#### STORED DATA:
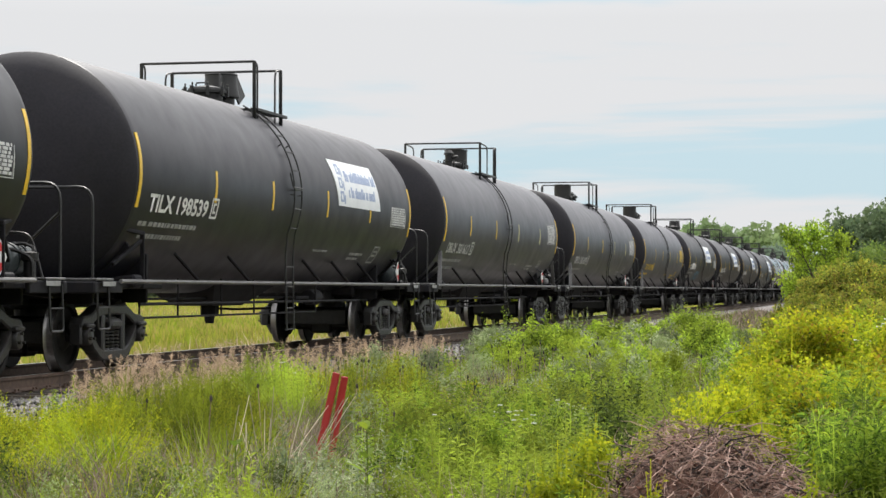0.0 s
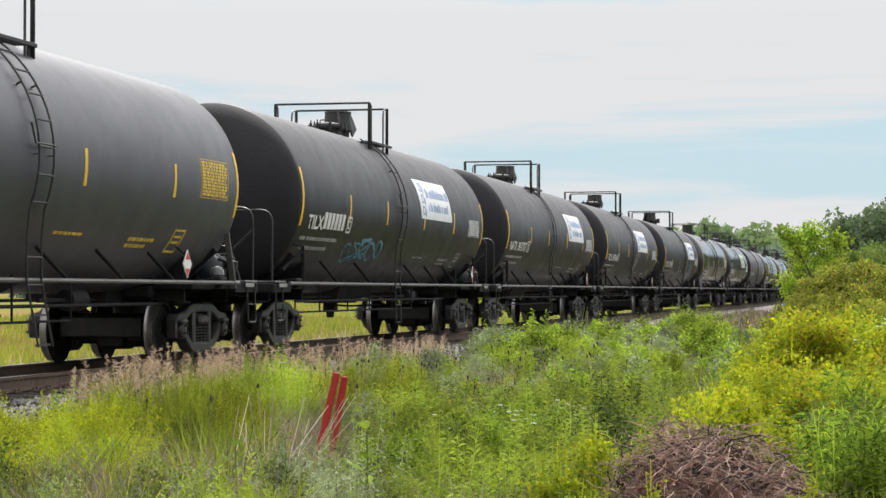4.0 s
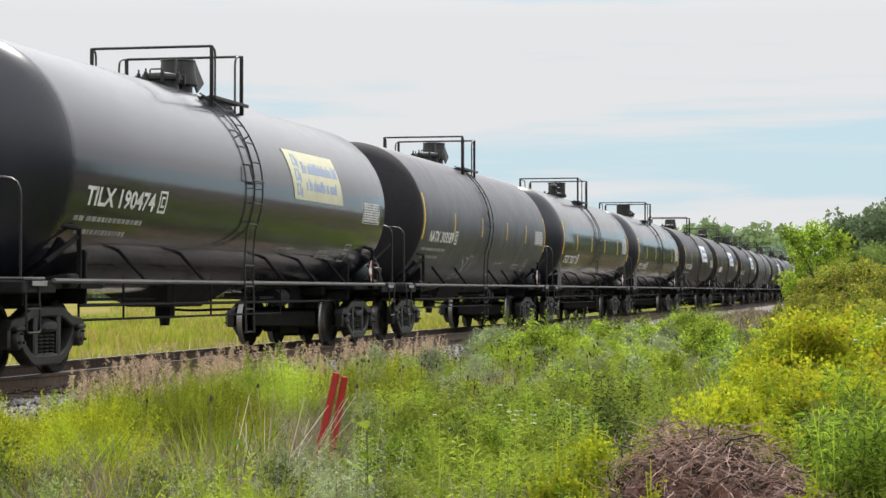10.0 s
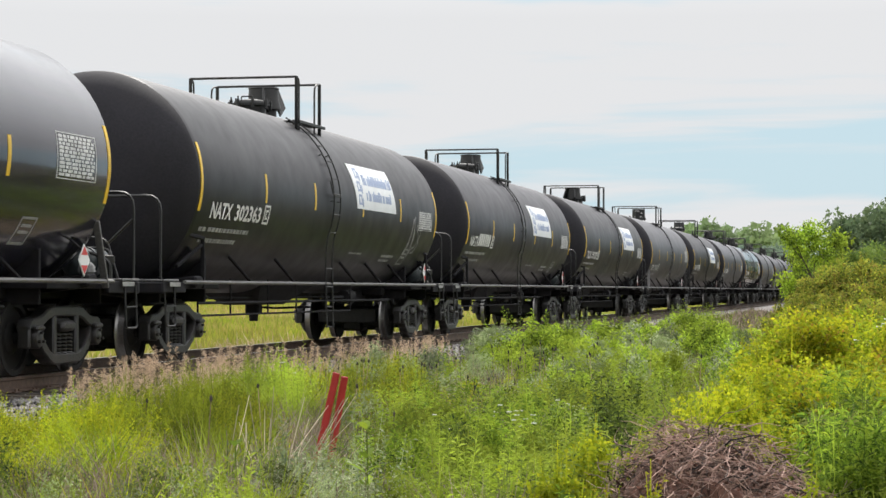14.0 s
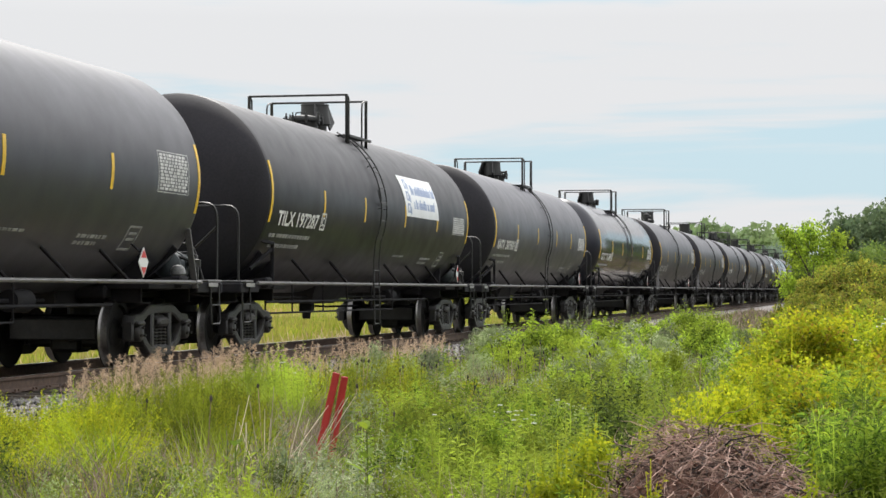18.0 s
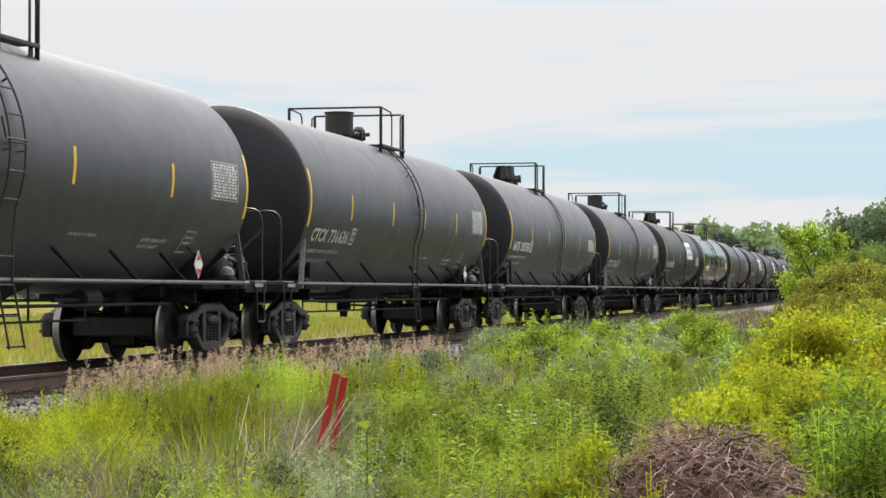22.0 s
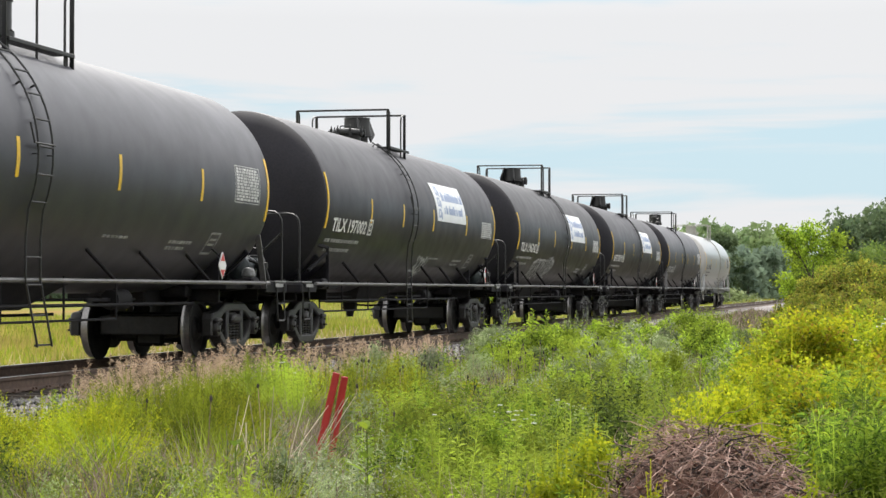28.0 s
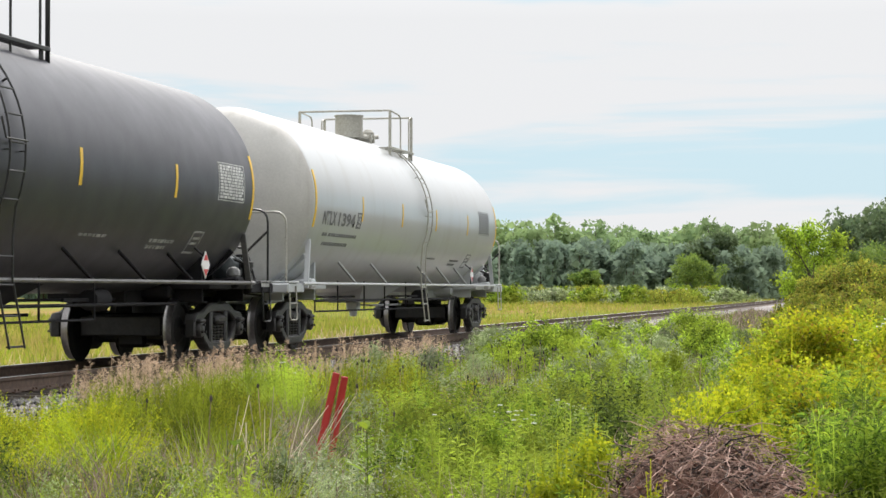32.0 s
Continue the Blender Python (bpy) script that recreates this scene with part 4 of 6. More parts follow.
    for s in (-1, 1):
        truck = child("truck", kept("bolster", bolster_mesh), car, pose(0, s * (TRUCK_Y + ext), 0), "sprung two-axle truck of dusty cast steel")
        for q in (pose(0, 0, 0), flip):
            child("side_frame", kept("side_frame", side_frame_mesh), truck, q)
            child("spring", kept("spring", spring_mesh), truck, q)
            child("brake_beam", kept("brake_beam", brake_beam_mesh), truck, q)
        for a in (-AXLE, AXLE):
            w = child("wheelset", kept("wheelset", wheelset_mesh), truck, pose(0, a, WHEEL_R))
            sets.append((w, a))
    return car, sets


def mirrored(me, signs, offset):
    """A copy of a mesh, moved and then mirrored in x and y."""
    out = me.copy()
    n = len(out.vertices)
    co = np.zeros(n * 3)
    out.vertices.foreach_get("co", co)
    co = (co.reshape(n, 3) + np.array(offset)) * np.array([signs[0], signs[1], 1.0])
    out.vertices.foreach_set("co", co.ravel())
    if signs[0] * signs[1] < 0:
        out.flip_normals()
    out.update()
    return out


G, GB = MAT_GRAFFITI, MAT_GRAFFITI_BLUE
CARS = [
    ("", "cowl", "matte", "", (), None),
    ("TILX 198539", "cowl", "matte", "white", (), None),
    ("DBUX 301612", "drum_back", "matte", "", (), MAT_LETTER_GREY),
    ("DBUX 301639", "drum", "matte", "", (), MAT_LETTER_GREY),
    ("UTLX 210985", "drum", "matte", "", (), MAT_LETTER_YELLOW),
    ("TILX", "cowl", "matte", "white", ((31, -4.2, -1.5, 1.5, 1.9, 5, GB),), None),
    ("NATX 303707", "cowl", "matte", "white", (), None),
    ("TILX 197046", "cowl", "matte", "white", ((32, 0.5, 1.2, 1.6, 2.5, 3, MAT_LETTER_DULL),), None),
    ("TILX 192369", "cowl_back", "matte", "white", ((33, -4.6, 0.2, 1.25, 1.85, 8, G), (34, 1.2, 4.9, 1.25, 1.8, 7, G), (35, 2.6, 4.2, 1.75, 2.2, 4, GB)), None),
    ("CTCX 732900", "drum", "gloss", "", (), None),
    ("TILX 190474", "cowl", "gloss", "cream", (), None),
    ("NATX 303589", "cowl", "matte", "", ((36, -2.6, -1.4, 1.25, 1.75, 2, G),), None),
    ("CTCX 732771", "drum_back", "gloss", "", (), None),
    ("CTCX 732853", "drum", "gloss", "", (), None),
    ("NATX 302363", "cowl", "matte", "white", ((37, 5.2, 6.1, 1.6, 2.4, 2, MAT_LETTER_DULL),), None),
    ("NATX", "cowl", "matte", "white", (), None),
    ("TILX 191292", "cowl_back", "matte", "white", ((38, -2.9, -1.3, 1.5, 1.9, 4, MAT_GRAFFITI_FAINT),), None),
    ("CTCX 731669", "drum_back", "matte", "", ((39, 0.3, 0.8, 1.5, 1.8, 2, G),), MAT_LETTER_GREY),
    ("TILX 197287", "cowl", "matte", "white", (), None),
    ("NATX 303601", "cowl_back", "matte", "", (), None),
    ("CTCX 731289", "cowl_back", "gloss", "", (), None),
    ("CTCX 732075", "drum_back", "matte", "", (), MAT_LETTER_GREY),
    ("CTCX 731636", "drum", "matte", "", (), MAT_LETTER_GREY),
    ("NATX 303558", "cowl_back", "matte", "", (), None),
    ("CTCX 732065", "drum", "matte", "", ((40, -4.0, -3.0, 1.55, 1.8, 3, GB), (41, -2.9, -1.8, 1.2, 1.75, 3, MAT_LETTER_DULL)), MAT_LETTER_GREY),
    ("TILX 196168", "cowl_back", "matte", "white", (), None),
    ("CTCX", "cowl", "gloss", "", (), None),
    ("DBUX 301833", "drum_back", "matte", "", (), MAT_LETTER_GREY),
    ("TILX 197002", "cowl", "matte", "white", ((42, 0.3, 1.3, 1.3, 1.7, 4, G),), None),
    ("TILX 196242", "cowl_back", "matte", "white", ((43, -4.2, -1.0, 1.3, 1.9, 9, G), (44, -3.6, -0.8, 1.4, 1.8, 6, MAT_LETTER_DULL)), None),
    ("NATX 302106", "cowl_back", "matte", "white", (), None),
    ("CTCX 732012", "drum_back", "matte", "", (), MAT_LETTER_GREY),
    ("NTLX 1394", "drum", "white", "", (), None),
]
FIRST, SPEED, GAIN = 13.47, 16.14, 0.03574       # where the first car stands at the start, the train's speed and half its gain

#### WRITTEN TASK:
Return the full material word for word. Do not include the pictures.

#### THE RESPONSE:
0.0 s
4.0 s
10.0 s
14.0 s
18.0 s
22.0 s
28.0 s
32.0 s
Continue the Blender Python (bpy) script that recreates this scene with part 4 of 6. More parts follow.
    for s in (-1, 1):
        truck = child("truck", kept("bolster", bolster_mesh), car, pose(0, s * (TRUCK_Y + ext), 0), "sprung two-axle truck of dusty cast steel")
        for q in (pose(0, 0, 0), flip):
            child("side_frame", kept("side_frame", side_frame_mesh), truck, q)
            child("spring", kept("spring", spring_mesh), truck, q)
            child("brake_beam", kept("brake_beam", brake_beam_mesh), truck, q)
        for a in (-AXLE, AXLE):
            w = child("wheelset", kept("wheelset", wheelset_mesh), truck, pose(0, a, WHEEL_R))
            sets.append((w, a))
    return car, sets


def mirrored(me, signs, offset):
    """A copy of a mesh, moved and then mirrored in x and y."""
    out = me.copy()
    n = len(out.vertices)
    co = np.zeros(n * 3)
    out.vertices.foreach_get("co", co)
    co = (co.reshape(n, 3) + np.array(offset)) * np.array([signs[0], signs[1], 1.0])
    out.vertices.foreach_set("co", co.ravel())
    if signs[0] * signs[1] < 0:
        out.flip_normals()
    out.update()
    return out


G, GB = MAT_GRAFFITI, MAT_GRAFFITI_BLUE
CARS = [
    ("", "cowl", "matte", "", (), None),
    ("TILX 198539", "cowl", "matte", "white", (), None),
    ("DBUX 301612", "drum_back", "matte", "", (), MAT_LETTER_GREY),
    ("DBUX 301639", "drum", "matte", "", (), MAT_LETTER_GREY),
    ("UTLX 210985", "drum", "matte", "", (), MAT_LETTER_YELLOW),
    ("TILX", "cowl", "matte", "white", ((31, -4.2, -1.5, 1.5, 1.9, 5, GB),), None),
    ("NATX 303707", "cowl", "matte", "white", (), None),
    ("TILX 197046", "cowl", "matte", "white", ((32, 0.5, 1.2, 1.6, 2.5, 3, MAT_LETTER_DULL),), None),
    ("TILX 192369", "cowl_back", "matte", "white", ((33, -4.6, 0.2, 1.25, 1.85, 8, G), (34, 1.2, 4.9, 1.25, 1.8, 7, G), (35, 2.6, 4.2, 1.75, 2.2, 4, GB)), None),
    ("CTCX 732900", "drum", "gloss", "", (), None),
    ("TILX 190474", "cowl", "gloss", "cream", (), None),
    ("NATX 303589", "cowl", "matte", "", ((36, -2.6, -1.4, 1.25, 1.75, 2, G),), None),
    ("CTCX 732771", "drum_back", "gloss", "", (), None),
    ("CTCX 732853", "drum", "gloss", "", (), None),
    ("NATX 302363", "cowl", "matte", "white", ((37, 5.2, 6.1, 1.6, 2.4, 2, MAT_LETTER_DULL),), None),
    ("NATX", "cowl", "matte", "white", (), None),
    ("TILX 191292", "cowl_back", "matte", "white", ((38, -2.9, -1.3, 1.5, 1.9, 4, MAT_GRAFFITI_FAINT),), None),
    ("CTCX 731669", "drum_back", "matte", "", ((39, 0.3, 0.8, 1.5, 1.8, 2, G),), MAT_LETTER_GREY),
    ("TILX 197287", "cowl", "matte", "white", (), None),
    ("NATX 303601", "cowl_back", "matte", "", (), None),
    ("CTCX 731289", "cowl_back", "gloss", "", (), None),
    ("CTCX 732075", "drum_back", "matte", "", (), MAT_LETTER_GREY),
    ("CTCX 731636", "drum", "matte", "", (), MAT_LETTER_GREY),
    ("NATX 303558", "cowl_back", "matte", "", (), None),
    ("CTCX 732065", "drum", "matte", "", ((40, -4.0, -3.0, 1.55, 1.8, 3, GB), (41, -2.9, -1.8, 1.2, 1.75, 3, MAT_LETTER_DULL)), MAT_LETTER_GREY),
    ("TILX 196168", "cowl_back", "matte", "white", (), None),
    ("CTCX", "cowl", "gloss", "", (), None),
    ("DBUX 301833", "drum_back", "matte", "", (), MAT_LETTER_GREY),
    ("TILX 197002", "cowl", "matte", "white", ((42, 0.3, 1.3, 1.3, 1.7, 4, G),), None),
    ("TILX 196242", "cowl_back", "matte", "white", ((43, -4.2, -1.0, 1.3, 1.9, 9, G), (44, -3.6, -0.8, 1.4, 1.8, 6, MAT_LETTER_DULL)), None),
    ("NATX 302106", "cowl_back", "matte", "white", (), None),
    ("CTCX 732012", "drum_back", "matte", "", (), MAT_LETTER_GREY),
    ("NTLX 1394", "drum", "white", "", (), None),
]
FIRST, SPEED, GAIN = 13.47, 16.14, 0.03574       # where the first car stands at the start, the train's speed and half its gain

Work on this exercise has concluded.